A4.大学におけるMOT教育は1980年代に米国のボストンにあるマサチューセッツ工科大学の経営大学院(MBAコース)で開始されたのが最初といわれ、米国の産業競争力強化を研究するさまざまなプロジェクトの中で発展してきました。経済産業省によれば、米国では現在、160を超える大学でMOTコースが設置され、年間1万人以上の技術経営人材が輩出されていると推定され、産業競争力の強化に重要な役割を果たしています。日本では平成15年ごろからMOT教育の専門職大学院が登場するようになっています。

Q5.わが国のMOT教育ではどのような人を対象として、どのような形態で行われるのでしょうか?

A5.MOT教育は主として技術系企業の研究開発部門や企画部門に属して社会経験をお持ちの方々を対象として、技術の本質と経営の両面に精通する能力を養成するもので、専門職大学院に入って学ぶのが一般的です。ここで学んだ方々は将来、企業の中でCTO(最高技術責任者)、またはその予備軍として活躍されることを想定しています。

Q6.専門職大学院とはどのようなもので、そこではどのような教育が行われるのですか?
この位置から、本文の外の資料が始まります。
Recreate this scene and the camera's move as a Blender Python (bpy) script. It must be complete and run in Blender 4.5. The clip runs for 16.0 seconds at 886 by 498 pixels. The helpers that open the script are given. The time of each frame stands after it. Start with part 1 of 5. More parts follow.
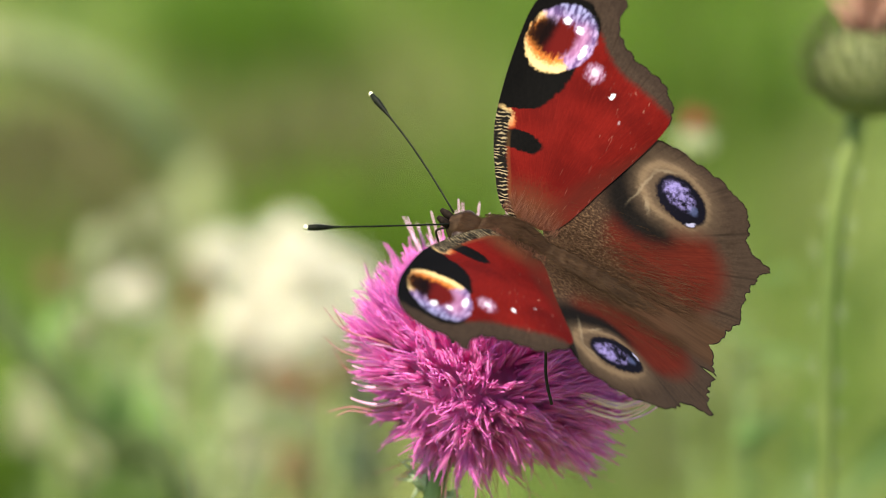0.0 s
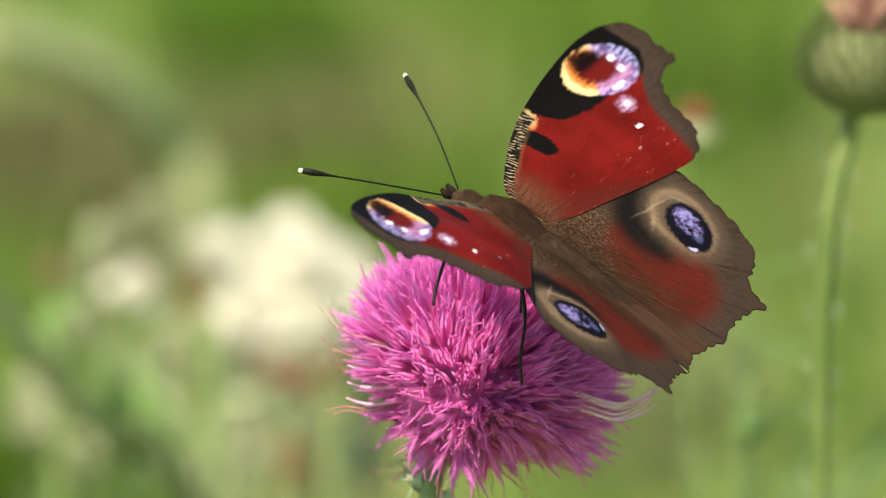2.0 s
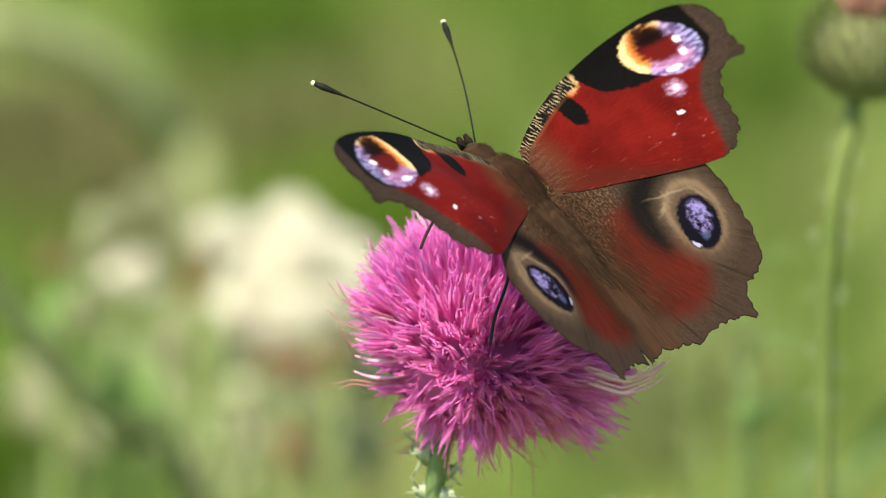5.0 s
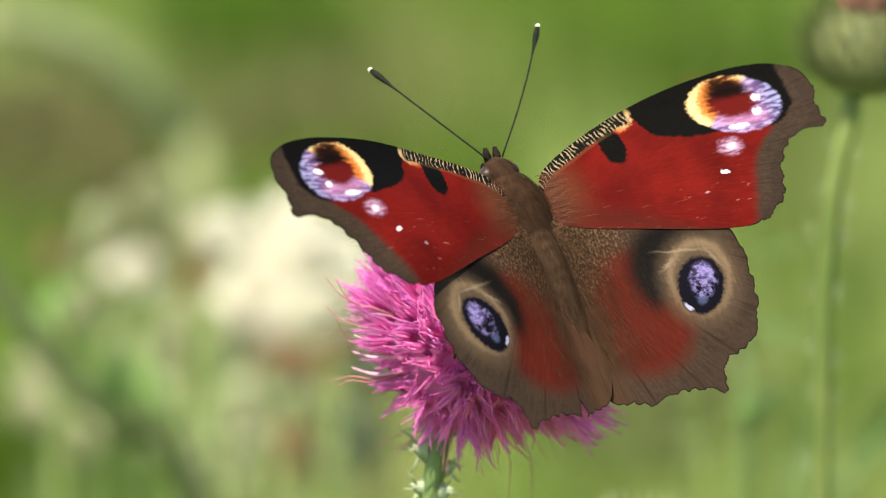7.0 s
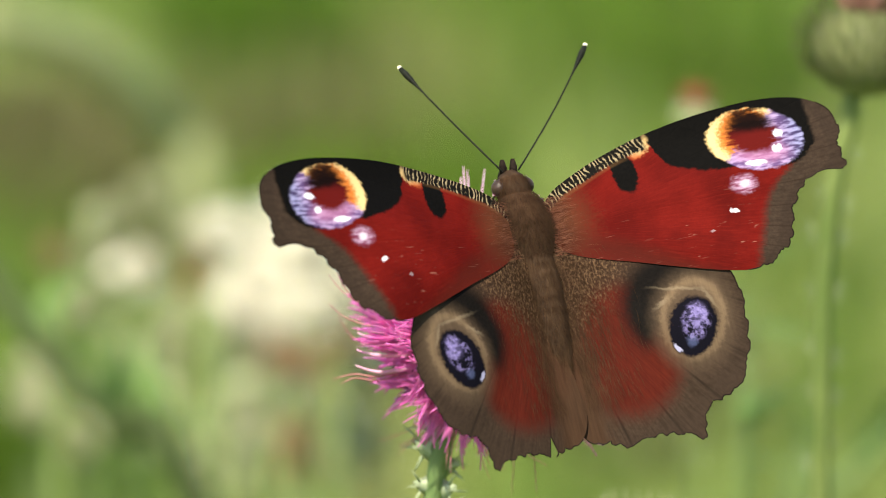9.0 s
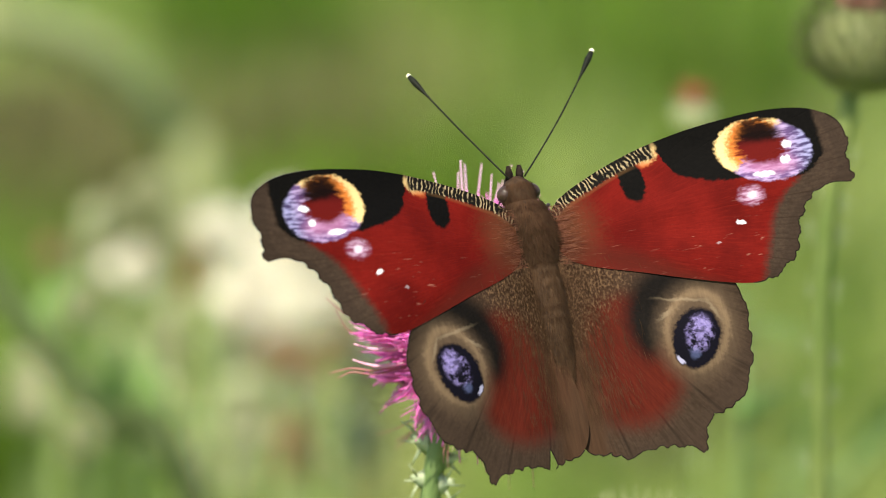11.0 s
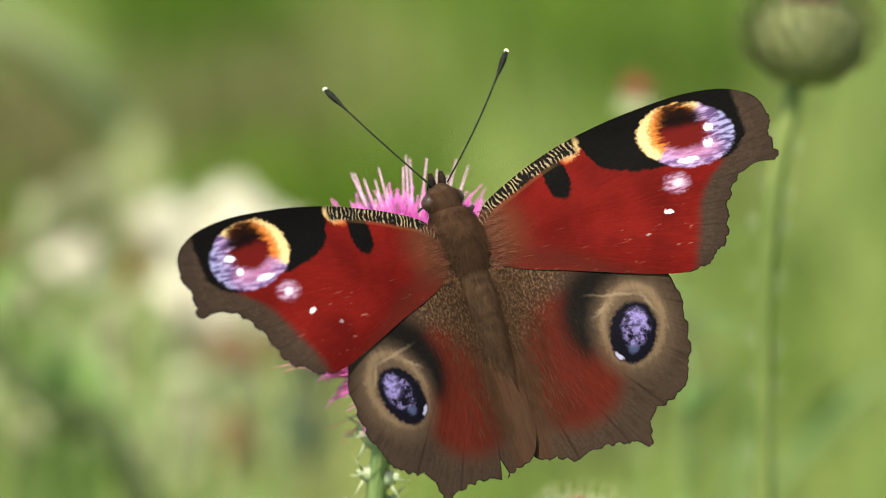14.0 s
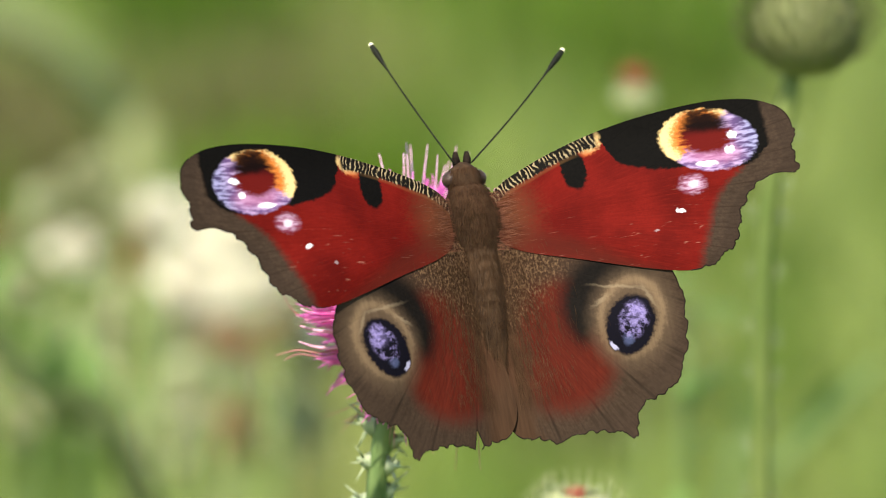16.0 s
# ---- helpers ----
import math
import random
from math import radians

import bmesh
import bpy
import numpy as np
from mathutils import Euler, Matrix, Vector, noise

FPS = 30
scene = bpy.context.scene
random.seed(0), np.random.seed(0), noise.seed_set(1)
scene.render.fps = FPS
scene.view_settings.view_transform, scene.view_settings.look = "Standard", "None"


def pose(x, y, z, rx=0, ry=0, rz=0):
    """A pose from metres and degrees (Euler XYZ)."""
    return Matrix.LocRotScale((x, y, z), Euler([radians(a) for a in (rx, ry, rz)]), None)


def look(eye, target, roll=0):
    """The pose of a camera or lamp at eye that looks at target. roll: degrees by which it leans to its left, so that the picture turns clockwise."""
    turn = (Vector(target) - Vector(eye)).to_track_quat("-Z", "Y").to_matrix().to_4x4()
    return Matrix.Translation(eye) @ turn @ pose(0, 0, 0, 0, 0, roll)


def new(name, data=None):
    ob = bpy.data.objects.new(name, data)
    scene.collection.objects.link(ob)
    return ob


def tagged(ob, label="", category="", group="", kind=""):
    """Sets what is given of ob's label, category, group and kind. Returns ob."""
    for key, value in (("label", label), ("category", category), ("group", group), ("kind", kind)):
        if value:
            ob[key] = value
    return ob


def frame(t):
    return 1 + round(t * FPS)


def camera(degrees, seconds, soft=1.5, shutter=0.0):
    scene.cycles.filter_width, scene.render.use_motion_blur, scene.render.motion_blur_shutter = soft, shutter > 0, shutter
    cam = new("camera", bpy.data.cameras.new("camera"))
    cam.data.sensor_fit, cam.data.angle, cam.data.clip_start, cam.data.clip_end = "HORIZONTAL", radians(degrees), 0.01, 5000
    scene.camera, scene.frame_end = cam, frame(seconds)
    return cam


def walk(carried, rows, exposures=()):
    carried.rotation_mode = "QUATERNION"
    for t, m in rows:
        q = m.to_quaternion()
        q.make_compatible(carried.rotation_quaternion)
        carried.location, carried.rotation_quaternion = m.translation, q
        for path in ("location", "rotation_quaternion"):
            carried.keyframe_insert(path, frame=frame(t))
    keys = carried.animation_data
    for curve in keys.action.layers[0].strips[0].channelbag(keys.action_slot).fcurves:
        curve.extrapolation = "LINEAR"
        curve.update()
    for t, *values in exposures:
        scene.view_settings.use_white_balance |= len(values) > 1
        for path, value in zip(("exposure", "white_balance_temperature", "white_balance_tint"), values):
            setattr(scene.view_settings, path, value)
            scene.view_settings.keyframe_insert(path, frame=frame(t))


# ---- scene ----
EYE = (0.0, -0.587, 0.725)
cam = camera(8.0, 16.0, soft=0.85)
cam.data.dof.use_dof = True
cam.data.dof.focus_distance = 0.592
cam.data.dof.aperture_fstop = 28.0
walk(cam, [
    (0, pose(*EYE, 78.000, 0, 0.000)),
    (0.5, pose(*EYE, 77.974, 0, 0.000)),
    (1, pose(*EYE, 77.954, 0, 0.000)),
    (1.2, pose(*EYE, 77.949, 0, 0.000)),
    (1.4, pose(*EYE, 77.944, 0, 0.000)),
    (1.5, pose(*EYE, 77.939, 0, 0.000)),
    (1.8, pose(*EYE, 77.934, 0, 0.000)),
    (2, pose(*EYE, 77.928, 0, 0.000)),
    (2.5, pose(*EYE, 77.918, 0, 0.000)),
    (3, pose(*EYE, 77.908, 0, 0.000)),
    (3.5, pose(*EYE, 77.888, 0, 0.000)),
    (4, pose(*EYE, 77.867, 0, 0.000)),
    (6.5, pose(*EYE, 77.775, 0, 0.000)),
    (7, pose(*EYE, 77.780, 0, 0.000)),
    (7.5, pose(*EYE, 77.780, 0, 0.000)),
    (8, pose(*EYE, 77.775, 0, 0.000)),
    (8.5, pose(*EYE, 77.770, 0, 0.005)),
    (9, pose(*EYE, 77.775, 0, 0.000)),
    (11.5, pose(*EYE, 77.760, 0, -0.031)),
    (11.7, pose(*EYE, 77.760, 0, -0.041)),
    (11.8, pose(*EYE, 77.760, 0, -0.046)),
    (12, pose(*EYE, 77.765, 0, -0.051)),
    (12.5, pose(*EYE, 77.719, 0, -0.281)),
    (13, pose(*EYE, 77.719, 0, -0.531)),
    (13.5, pose(*EYE, 77.724, 0, -0.537)),
    (14, pose(*EYE, 77.698, 0, -0.537)),
    (14.5, pose(*EYE, 77.688, 0, -0.537)),
    (15, pose(*EYE, 77.698, 0, -0.542)),
    (15.5, pose(*EYE, 77.688, 0, -0.557)),
    (16, pose(*EYE, 77.601, 0, -0.557))])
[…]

A6.専門職大学院は、平成15年度に新たに制度化されたもので、それまでの大学院が研究者の養成を中心としていたのに対し、高度な知識を有する専門的職業人の養成を目的としており、弁護士などの法律実務家を養成する法科大学院がよく知られています。技術経営分野では、技術と経営の両方に通じる学際的な知識・スキルやビジネスの現場で通用する実践力を養うため、座学のみでなくケースメソッドなどにより問題解決や意思決定能力を高めることも重視されています。社会人の方が企業に勤務しながら学べるよう、平日の夜間と土曜日の授業を受けることにより修士課程を修了できる形態が多くなっています。